**EXERCISE INSTRUCTIONS:** Quote every line below exactly and skip any picture.

**AVAILABLE DATA:**
* * *

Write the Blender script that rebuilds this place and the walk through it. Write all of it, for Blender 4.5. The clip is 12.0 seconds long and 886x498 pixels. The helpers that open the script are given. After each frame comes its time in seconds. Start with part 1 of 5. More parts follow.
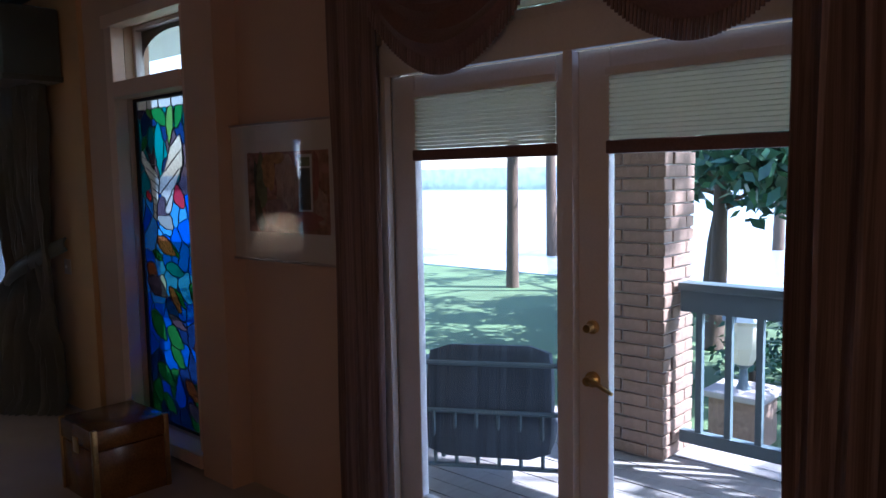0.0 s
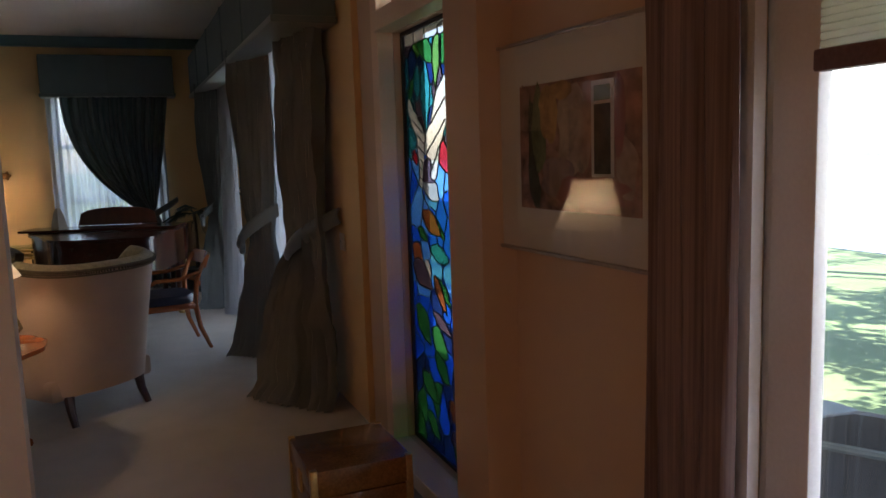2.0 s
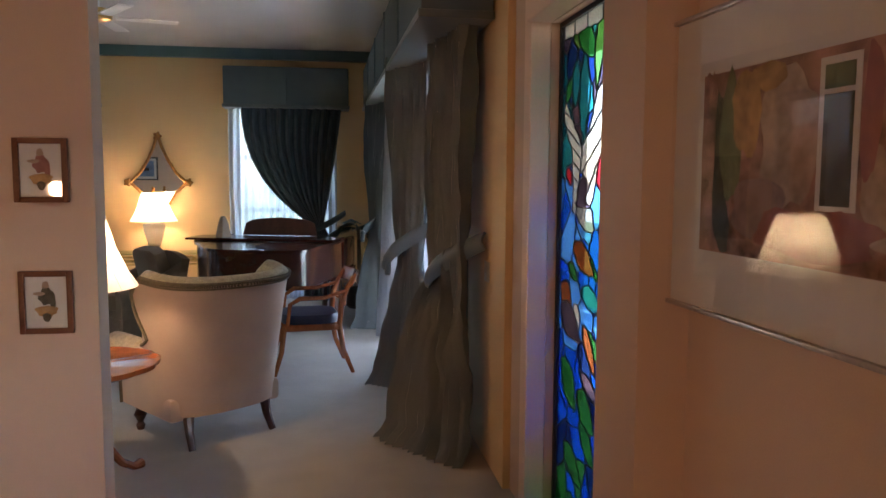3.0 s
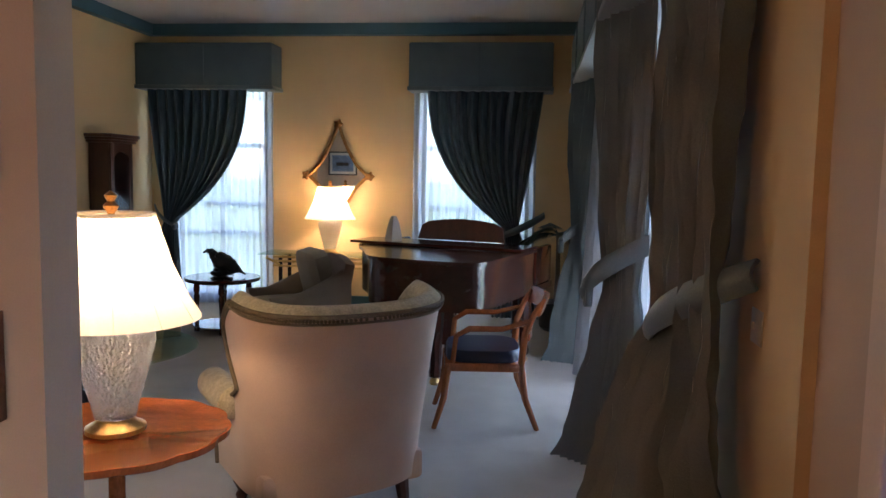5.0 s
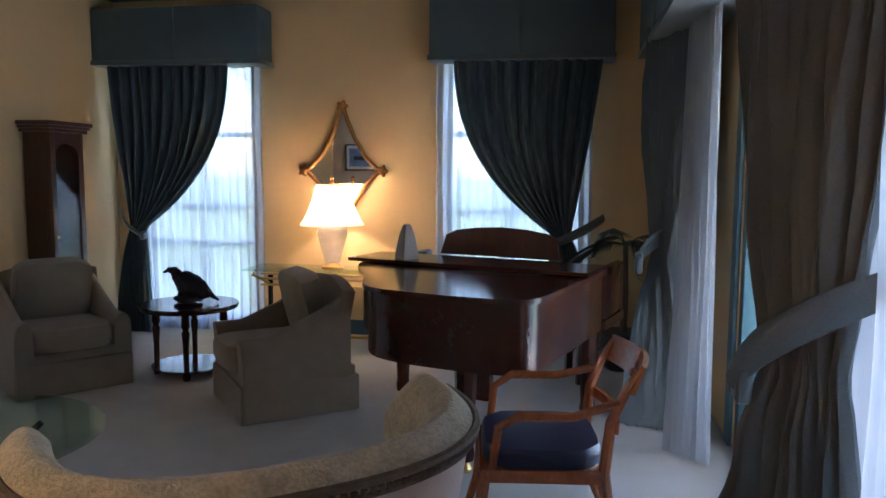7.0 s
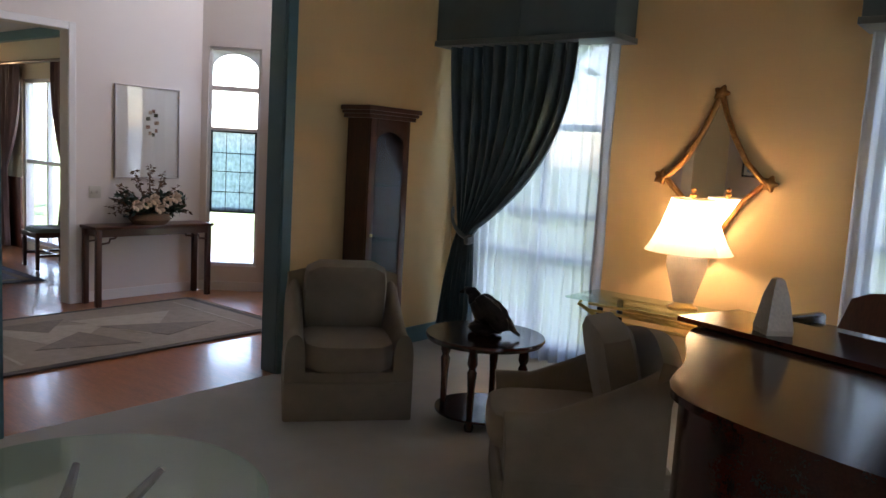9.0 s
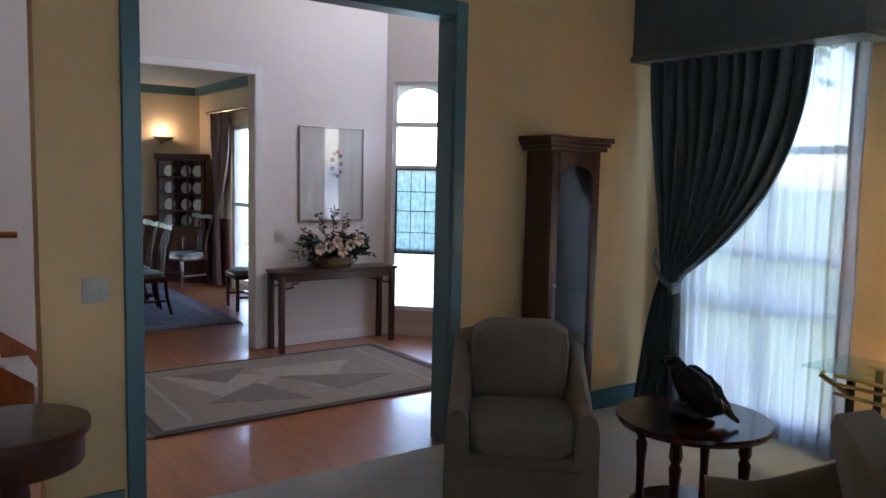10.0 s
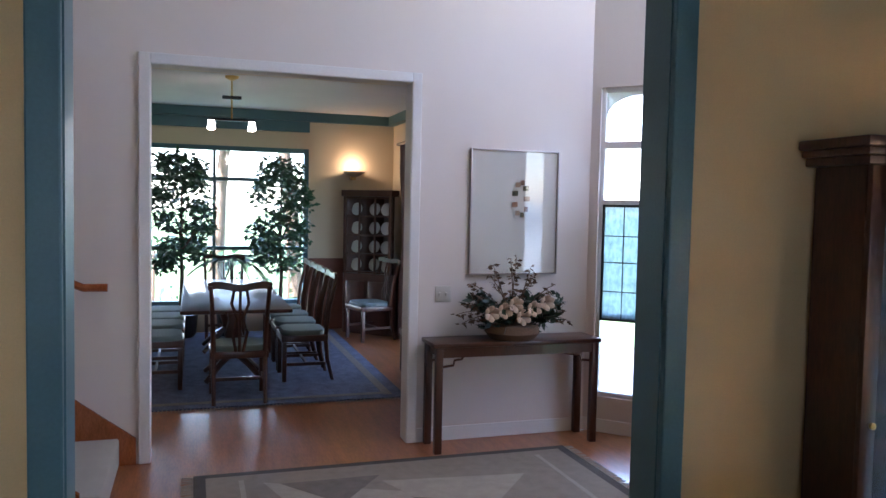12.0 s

* * *

**THE REPLY:**
Write the Blender script that rebuilds this place and the walk through it. Write all of it, for Blender 4.5. The clip is 12.0 seconds long and 886x498 pixels. The helpers that open the script are given. After each frame comes its time in seconds. Start with part 1 of 5. More parts follow.
0.0 s
2.0 s
3.0 s
5.0 s
7.0 s
9.0 s
10.0 s
12.0 s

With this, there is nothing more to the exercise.